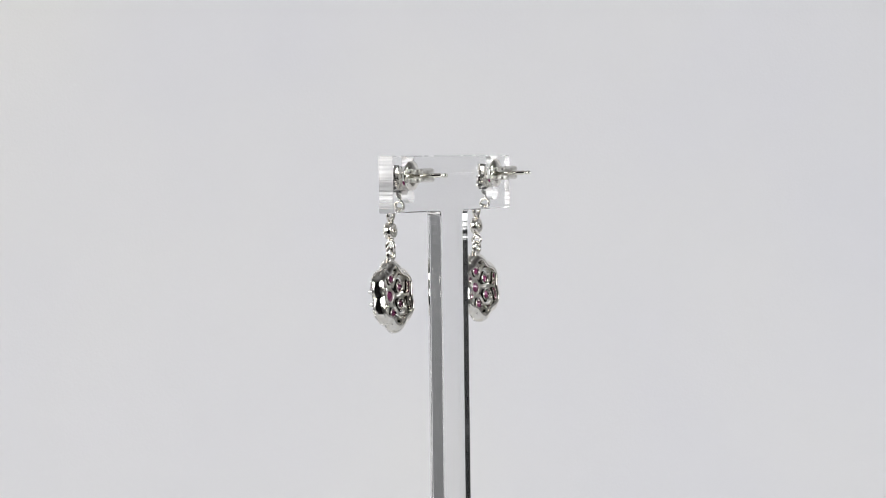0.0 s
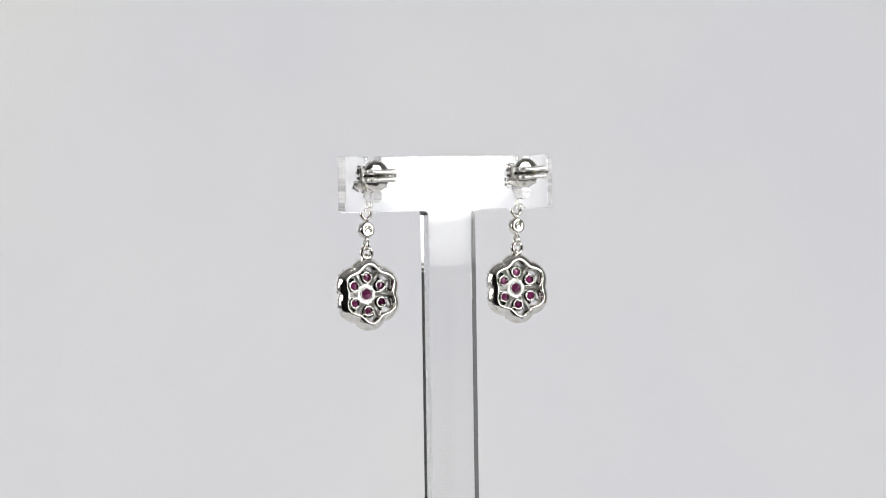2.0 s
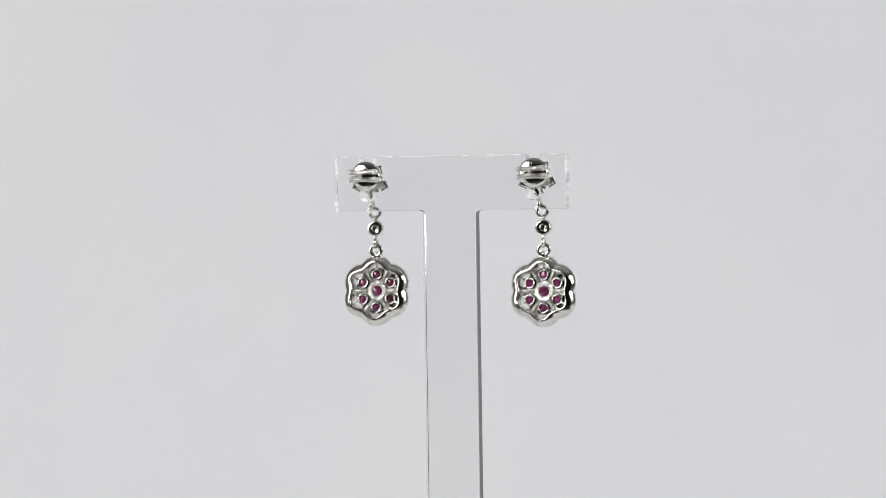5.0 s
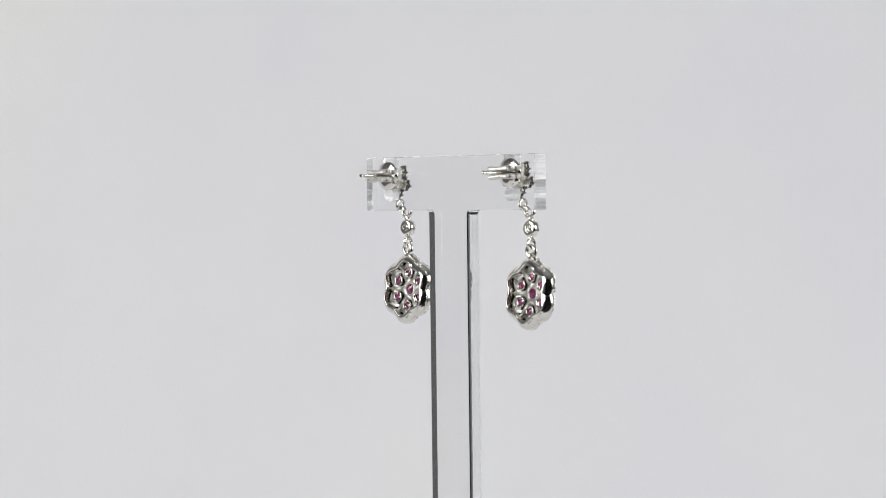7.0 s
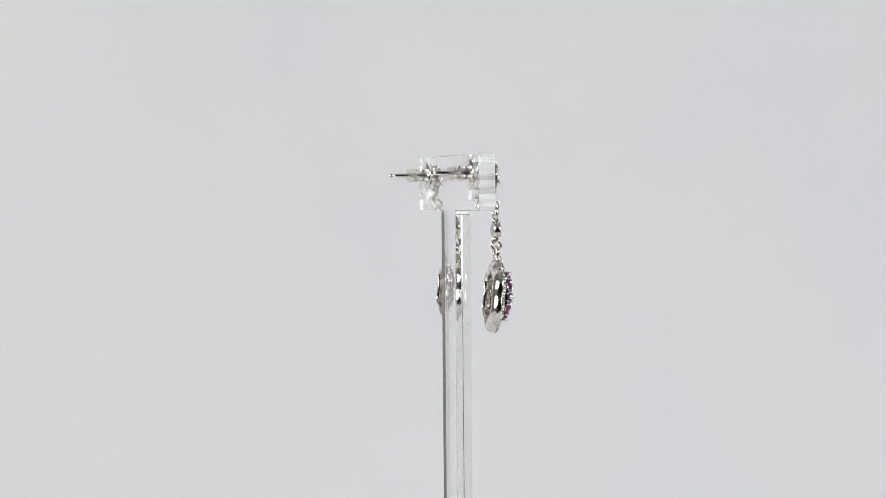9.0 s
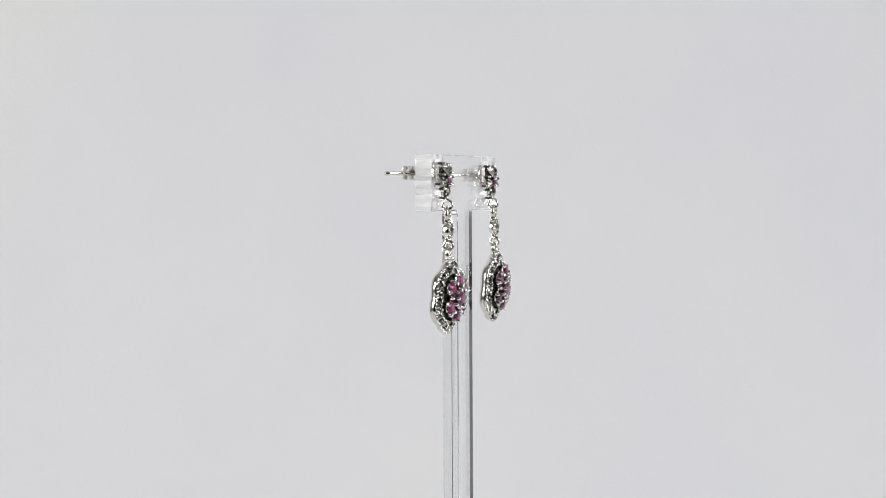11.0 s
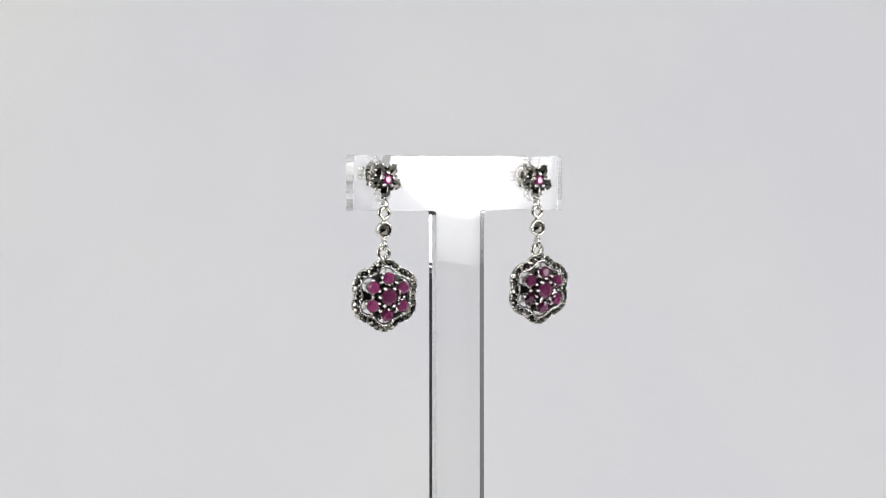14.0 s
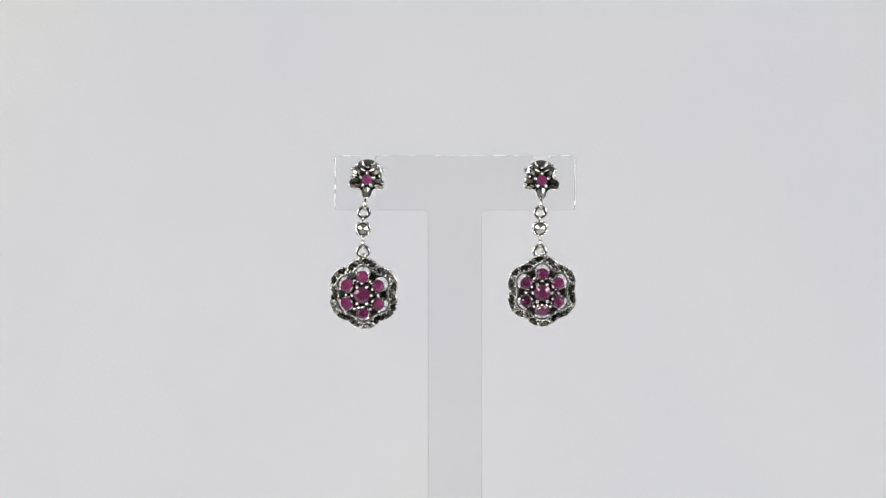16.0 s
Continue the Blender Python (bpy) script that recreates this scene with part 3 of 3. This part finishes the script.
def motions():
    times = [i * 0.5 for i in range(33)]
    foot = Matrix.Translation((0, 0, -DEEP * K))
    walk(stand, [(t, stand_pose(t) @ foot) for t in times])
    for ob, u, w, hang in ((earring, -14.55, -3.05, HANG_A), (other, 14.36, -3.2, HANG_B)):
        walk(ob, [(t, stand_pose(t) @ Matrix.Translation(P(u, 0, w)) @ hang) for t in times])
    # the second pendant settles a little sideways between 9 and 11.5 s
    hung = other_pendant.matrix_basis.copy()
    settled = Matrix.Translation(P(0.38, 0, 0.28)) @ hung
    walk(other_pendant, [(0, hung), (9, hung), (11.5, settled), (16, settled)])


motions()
────────────────────
AIM: Your copy of the data should match it exactly, except that pictures are left out.

ANSWER TO THE EXERCISE:
0.0 s
2.0 s
5.0 s
7.0 s
9.0 s
11.0 s
14.0 s
16.0 s
Continue the Blender Python (bpy) script that recreates this scene with part 3 of 3. This part finishes the script.
def motions():
    times = [i * 0.5 for i in range(33)]
    foot = Matrix.Translation((0, 0, -DEEP * K))
    walk(stand, [(t, stand_pose(t) @ foot) for t in times])
    for ob, u, w, hang in ((earring, -14.55, -3.05, HANG_A), (other, 14.36, -3.2, HANG_B)):
        walk(ob, [(t, stand_pose(t) @ Matrix.Translation(P(u, 0, w)) @ hang) for t in times])
    # the second pendant settles a little sideways between 9 and 11.5 s
    hung = other_pendant.matrix_basis.copy()
    settled = Matrix.Translation(P(0.38, 0, 0.28)) @ hung
    walk(other_pendant, [(0, hung), (9, hung), (11.5, settled), (16, settled)])


motions()